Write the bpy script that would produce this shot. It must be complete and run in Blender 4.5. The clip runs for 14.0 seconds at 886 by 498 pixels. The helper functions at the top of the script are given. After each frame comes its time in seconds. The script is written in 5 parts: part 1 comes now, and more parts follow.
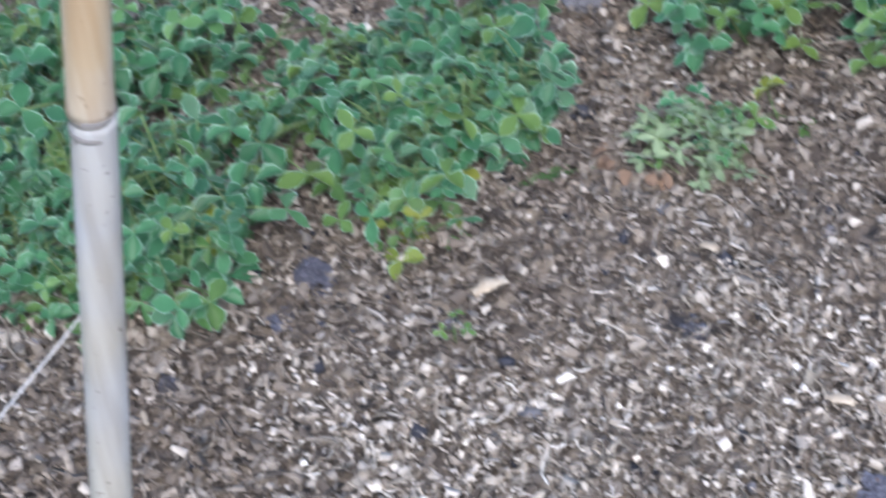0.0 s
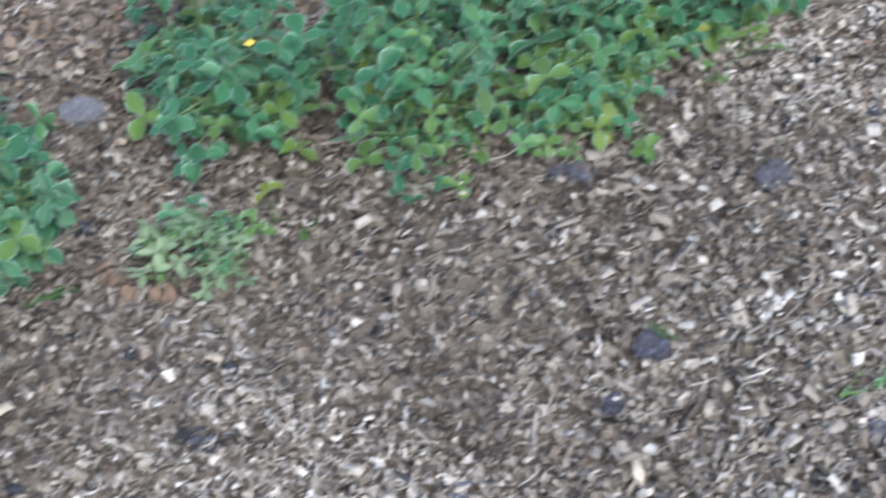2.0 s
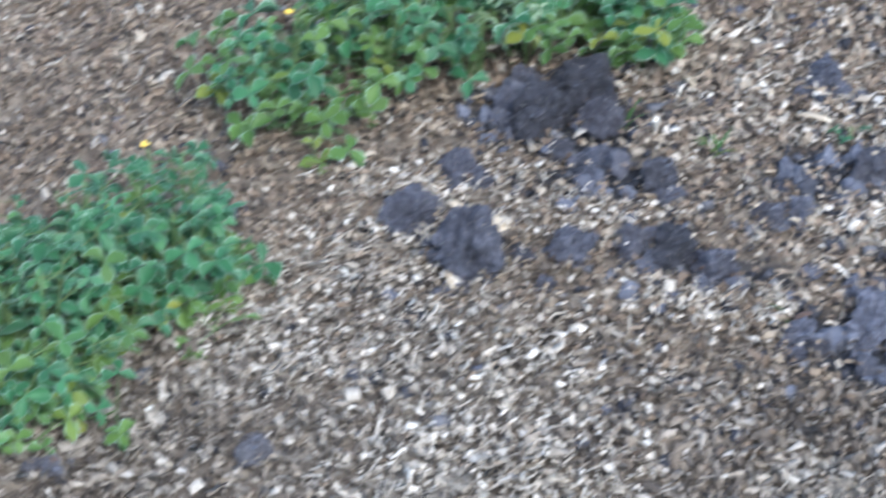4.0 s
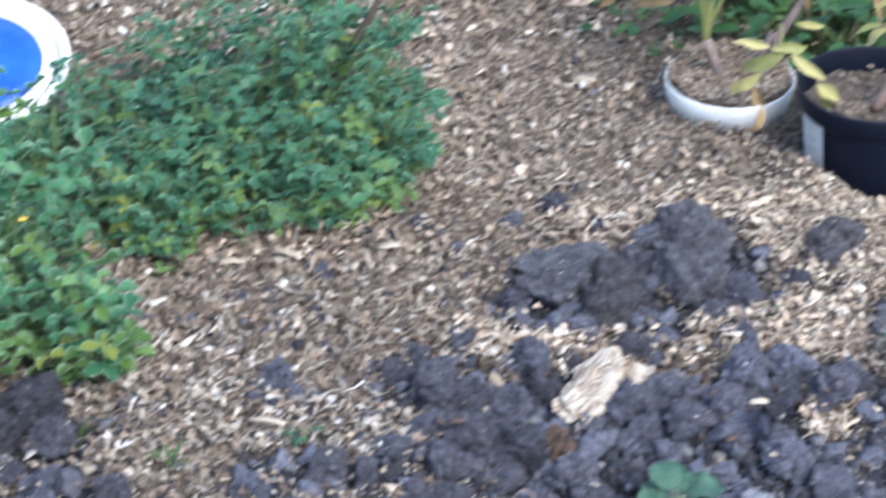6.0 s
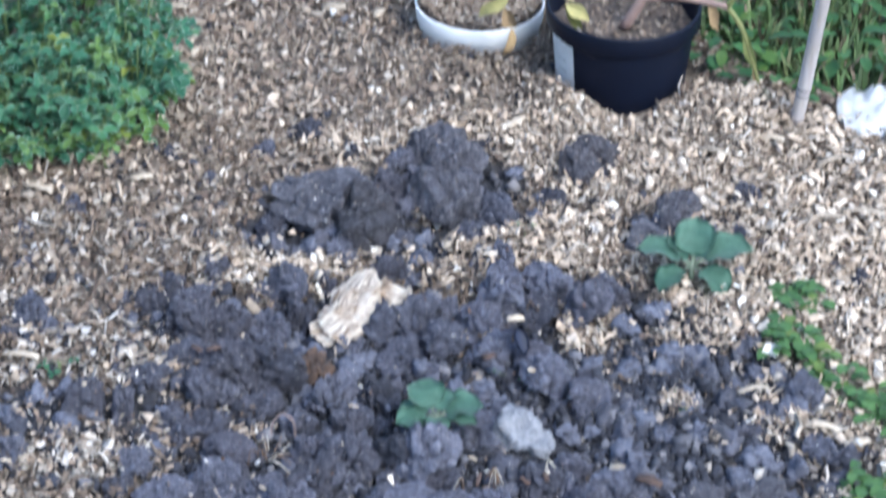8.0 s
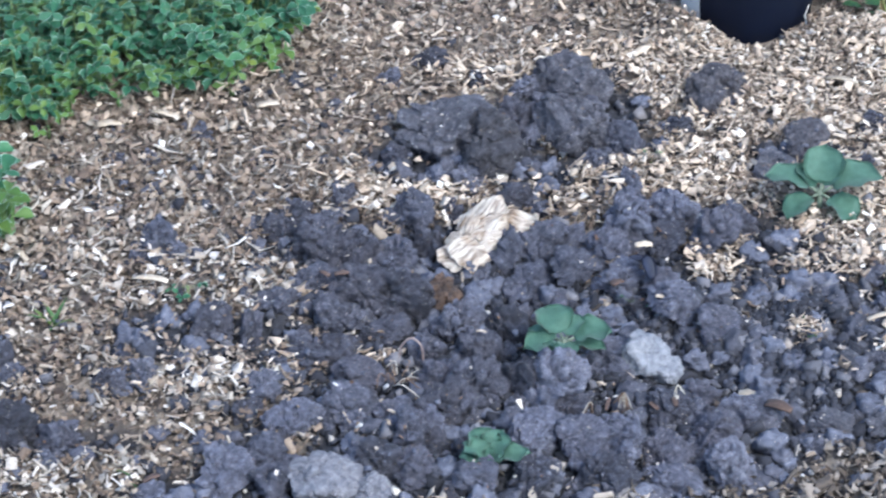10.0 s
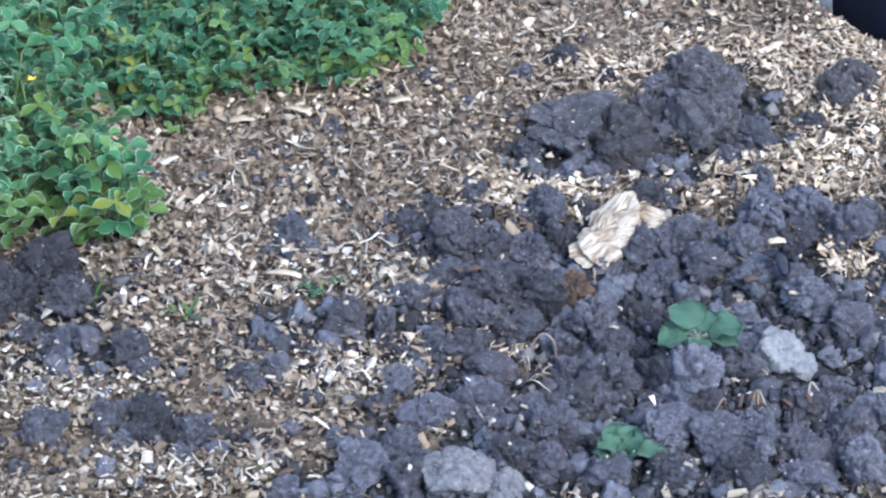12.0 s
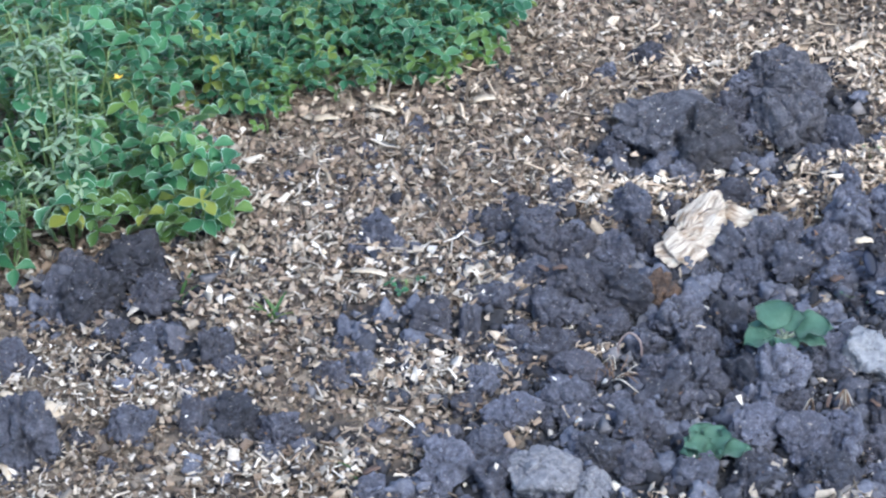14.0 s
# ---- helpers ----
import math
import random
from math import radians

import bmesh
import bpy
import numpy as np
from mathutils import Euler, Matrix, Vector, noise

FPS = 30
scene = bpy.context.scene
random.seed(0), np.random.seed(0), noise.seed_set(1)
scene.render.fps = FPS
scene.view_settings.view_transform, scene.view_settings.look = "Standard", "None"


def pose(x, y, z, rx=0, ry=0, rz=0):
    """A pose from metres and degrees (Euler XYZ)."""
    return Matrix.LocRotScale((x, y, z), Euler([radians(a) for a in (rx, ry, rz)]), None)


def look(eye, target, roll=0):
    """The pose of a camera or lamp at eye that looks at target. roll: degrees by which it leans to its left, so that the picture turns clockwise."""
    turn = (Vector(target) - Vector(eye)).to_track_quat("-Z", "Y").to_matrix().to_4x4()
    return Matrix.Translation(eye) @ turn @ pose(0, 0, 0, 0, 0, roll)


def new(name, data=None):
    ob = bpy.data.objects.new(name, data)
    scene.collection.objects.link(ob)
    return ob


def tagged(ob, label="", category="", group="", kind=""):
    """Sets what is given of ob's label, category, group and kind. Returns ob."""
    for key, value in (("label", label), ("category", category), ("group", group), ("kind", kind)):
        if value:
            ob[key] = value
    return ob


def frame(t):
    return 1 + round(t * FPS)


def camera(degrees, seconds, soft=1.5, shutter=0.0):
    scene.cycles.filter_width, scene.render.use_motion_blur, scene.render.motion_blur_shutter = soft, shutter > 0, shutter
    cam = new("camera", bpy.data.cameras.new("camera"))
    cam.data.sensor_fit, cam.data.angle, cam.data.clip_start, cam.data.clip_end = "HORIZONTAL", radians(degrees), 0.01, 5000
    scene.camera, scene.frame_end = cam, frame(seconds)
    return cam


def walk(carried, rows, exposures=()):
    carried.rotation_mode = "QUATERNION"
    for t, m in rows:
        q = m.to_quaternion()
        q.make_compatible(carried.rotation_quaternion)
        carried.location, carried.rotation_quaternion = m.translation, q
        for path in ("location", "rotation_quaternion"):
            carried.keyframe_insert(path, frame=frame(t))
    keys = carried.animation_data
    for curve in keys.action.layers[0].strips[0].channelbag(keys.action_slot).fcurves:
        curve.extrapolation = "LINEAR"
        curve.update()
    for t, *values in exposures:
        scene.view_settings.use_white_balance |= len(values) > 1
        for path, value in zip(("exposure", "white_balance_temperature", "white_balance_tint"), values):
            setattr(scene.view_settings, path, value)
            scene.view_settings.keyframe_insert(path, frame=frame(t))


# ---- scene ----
cam = camera(18.0, 14.0, soft=2.2, shutter=0.6)
PATH = [
    (0.0, pose(-0.2732, -0.2214, 1.5987, 45.812, 6.283, 32.202)),
    (0.5, pose(-0.2623, -0.2027, 1.6090, 44.184, 5.676, 30.172)),
    (1.0, pose(-0.2281, -0.1852, 1.6108, 44.659, 5.272, 28.225)),
    (1.5, pose(-0.2044, -0.1672, 1.6184, 45.499, 4.649, 26.184)),
    (2.0, pose(-0.1874, -0.1486, 1.6229, 46.326, 4.035, 23.947)),
    (2.5, pose(-0.1713, -0.1268, 1.6172, 47.323, 3.548, 21.663)),
    (2.7, pose(-0.1669, -0.1187, 1.6163, 47.703, 3.328, 20.667)),
    (4.8, pose(-0.0609, -0.0193, 1.5691, 53.333, 2.022, 10.723)),
    (5.0, pose(-0.0475, -0.0168, 1.5658, 53.982, 1.890, 9.815)),
    (5.5, pose(-0.0420, -0.0102, 1.5561, 55.617, 1.059, 7.145)),
    (6.0, pose(-0.0158, 0.0004, 1.5602, 57.049, 0.532, 4.768)),
    (6.5, pose(-0.0142, 0.0039, 1.5584, 58.539, -0.362, 2.192)),
    (7.0, pose(-0.0102, 0.0003, 1.5486, 59.014, -0.830, 0.534)),
    (7.5, pose(-0.0014, -0.0027, 1.5361, 57.979, -0.788, -0.035)),
    (8.0, pose(-0.0002, -0.0049, 1.5283, 56.140, -0.623, -0.105)),
    (8.2, pose(-0.0000, -0.0078, 1.5260, 55.490, -0.525, -0.091)),
    (10.3, pose(-0.0283, -0.0191, 1.5036, 55.136, 0.589, 2.106)),
    (10.5, pose(-0.0305, -0.0211, 1.5015, 55.216, 0.727, 2.351)),
    (11.0, pose(-0.0347, -0.0216, 1.5032, 55.209, 1.033, 2.926)),
    (11.5, pose(-0.0360, -0.0198, 1.5105, 55.063, 1.380, 3.404)),
    (12.0, pose(-0.0364, -0.0200, 1.5094, 55.096, 1.656, 3.803)),
    (12.5, pose(-0.0391, -0.0204, 1.5117, 55.069, 1.874, 4.103)),
    (13.0, pose(-0.0408, -0.0205, 1.5101, 55.109, 2.084, 4.429)),
    (13.5, pose(-0.0461, -0.0197, 1.5131, 55.040, 2.226, 4.717)),
    (14.0, pose(-0.0501, -0.0201, 1.5083, 55.133, 2.383, 5.059)),
]
walk(cam, PATH, [(0.0, 1.17, 6290, 11), (1.0, 1.14, 6310, 10), (2.7, 1.21, 6230, 4), (4.8, 1.34, 6070, 3), (5.6, 1.35, 6110, 3), (6.1, 1.39, 6250, 7), (6.6, 1.34, 6250, 9), (8.2, 1.34, 5980, 5), (10.3, 1.35, 6040, 5), (12.5, 1.35, 6090, 4), (14.0, 1.35, 6150, 4)])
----
▶ [GIVEN INSTRUCTION] Please write out all the data again word for word, but not the pictures.

▶ [ANSWER TO THIS PROBLEM]
Write the bpy script that would produce this shot. It must be complete and run in Blender 4.5. The clip runs for 14.0 seconds at 886 by 498 pixels. The helper functions at the top of the script are given. After each frame comes its time in seconds. The script is written in 5 parts: part 1 comes now, and more parts follow.
0.0 s
2.0 s
4.0 s
6.0 s
8.0 s
10.0 s
12.0 s
14.0 s
# ---- helpers ----
import math
import random
from math import radians

import bmesh
import bpy
import numpy as np
from mathutils import Euler, Matrix, Vector, noise

FPS = 30
scene = bpy.context.scene
random.seed(0), np.random.seed(0), noise.seed_set(1)
scene.render.fps = FPS
scene.view_settings.view_transform, scene.view_settings.look = "Standard", "None"


def pose(x, y, z, rx=0, ry=0, rz=0):
    """A pose from metres and degrees (Euler XYZ)."""
    return Matrix.LocRotScale((x, y, z), Euler([radians(a) for a in (rx, ry, rz)]), None)


def look(eye, target, roll=0):
    """The pose of a camera or lamp at eye that looks at target. roll: degrees by which it leans to its left, so that the picture turns clockwise."""
    turn = (Vector(target) - Vector(eye)).to_track_quat("-Z", "Y").to_matrix().to_4x4()
    return Matrix.Translation(eye) @ turn @ pose(0, 0, 0, 0, 0, roll)


def new(name, data=None):
    ob = bpy.data.objects.new(name, data)
    scene.collection.objects.link(ob)
    return ob


def tagged(ob, label="", category="", group="", kind=""):
    """Sets what is given of ob's label, category, group and kind. Returns ob."""
    for key, value in (("label", label), ("category", category), ("group", group), ("kind", kind)):
        if value:
            ob[key] = value
    return ob


def frame(t):
    return 1 + round(t * FPS)


def camera(degrees, seconds, soft=1.5, shutter=0.0):
    scene.cycles.filter_width, scene.render.use_motion_blur, scene.render.motion_blur_shutter = soft, shutter > 0, shutter
    cam = new("camera", bpy.data.cameras.new("camera"))
    cam.data.sensor_fit, cam.data.angle, cam.data.clip_start, cam.data.clip_end = "HORIZONTAL", radians(degrees), 0.01, 5000
    scene.camera, scene.frame_end = cam, frame(seconds)
    return cam


def walk(carried, rows, exposures=()):
    carried.rotation_mode = "QUATERNION"
    for t, m in rows:
        q = m.to_quaternion()
        q.make_compatible(carried.rotation_quaternion)
        carried.location, carried.rotation_quaternion = m.translation, q
        for path in ("location", "rotation_quaternion"):
            carried.keyframe_insert(path, frame=frame(t))
    keys = carried.animation_data
    for curve in keys.action.layers[0].strips[0].channelbag(keys.action_slot).fcurves:
        curve.extrapolation = "LINEAR"
        curve.update()
    for t, *values in exposures:
        scene.view_settings.use_white_balance |= len(values) > 1
        for path, value in zip(("exposure", "white_balance_temperature", "white_balance_tint"), values):
            setattr(scene.view_settings, path, value)
            scene.view_settings.keyframe_insert(path, frame=frame(t))


# ---- scene ----
cam = camera(18.0, 14.0, soft=2.2, shutter=0.6)
PATH = [
    (0.0, pose(-0.2732, -0.2214, 1.5987, 45.812, 6.283, 32.202)),
    (0.5, pose(-0.2623, -0.2027, 1.6090, 44.184, 5.676, 30.172)),
    (1.0, pose(-0.2281, -0.1852, 1.6108, 44.659, 5.272, 28.225)),
    (1.5, pose(-0.2044, -0.1672, 1.6184, 45.499, 4.649, 26.184)),
    (2.0, pose(-0.1874, -0.1486, 1.6229, 46.326, 4.035, 23.947)),
    (2.5, pose(-0.1713, -0.1268, 1.6172, 47.323, 3.548, 21.663)),
    (2.7, pose(-0.1669, -0.1187, 1.6163, 47.703, 3.328, 20.667)),
    (4.8, pose(-0.0609, -0.0193, 1.5691, 53.333, 2.022, 10.723)),
    (5.0, pose(-0.0475, -0.0168, 1.5658, 53.982, 1.890, 9.815)),
    (5.5, pose(-0.0420, -0.0102, 1.5561, 55.617, 1.059, 7.145)),
    (6.0, pose(-0.0158, 0.0004, 1.5602, 57.049, 0.532, 4.768)),
    (6.5, pose(-0.0142, 0.0039, 1.5584, 58.539, -0.362, 2.192)),
    (7.0, pose(-0.0102, 0.0003, 1.5486, 59.014, -0.830, 0.534)),
    (7.5, pose(-0.0014, -0.0027, 1.5361, 57.979, -0.788, -0.035)),
    (8.0, pose(-0.0002, -0.0049, 1.5283, 56.140, -0.623, -0.105)),
    (8.2, pose(-0.0000, -0.0078, 1.5260, 55.490, -0.525, -0.091)),
    (10.3, pose(-0.0283, -0.0191, 1.5036, 55.136, 0.589, 2.106)),
    (10.5, pose(-0.0305, -0.0211, 1.5015, 55.216, 0.727, 2.351)),
    (11.0, pose(-0.0347, -0.0216, 1.5032, 55.209, 1.033, 2.926)),
    (11.5, pose(-0.0360, -0.0198, 1.5105, 55.063, 1.380, 3.404)),
    (12.0, pose(-0.0364, -0.0200, 1.5094, 55.096, 1.656, 3.803)),
    (12.5, pose(-0.0391, -0.0204, 1.5117, 55.069, 1.874, 4.103)),
    (13.0, pose(-0.0408, -0.0205, 1.5101, 55.109, 2.084, 4.429)),
    (13.5, pose(-0.0461, -0.0197, 1.5131, 55.040, 2.226, 4.717)),
    (14.0, pose(-0.0501, -0.0201, 1.5083, 55.133, 2.383, 5.059)),
]
walk(cam, PATH, [(0.0, 1.17, 6290, 11), (1.0, 1.14, 6310, 10), (2.7, 1.21, 6230, 4), (4.8, 1.34, 6070, 3), (5.6, 1.35, 6110, 3), (6.1, 1.39, 6250, 7), (6.6, 1.34, 6250, 9), (8.2, 1.34, 5980, 5), (10.3, 1.35, 6040, 5), (12.5, 1.35, 6090, 4), (14.0, 1.35, 6150, 4)])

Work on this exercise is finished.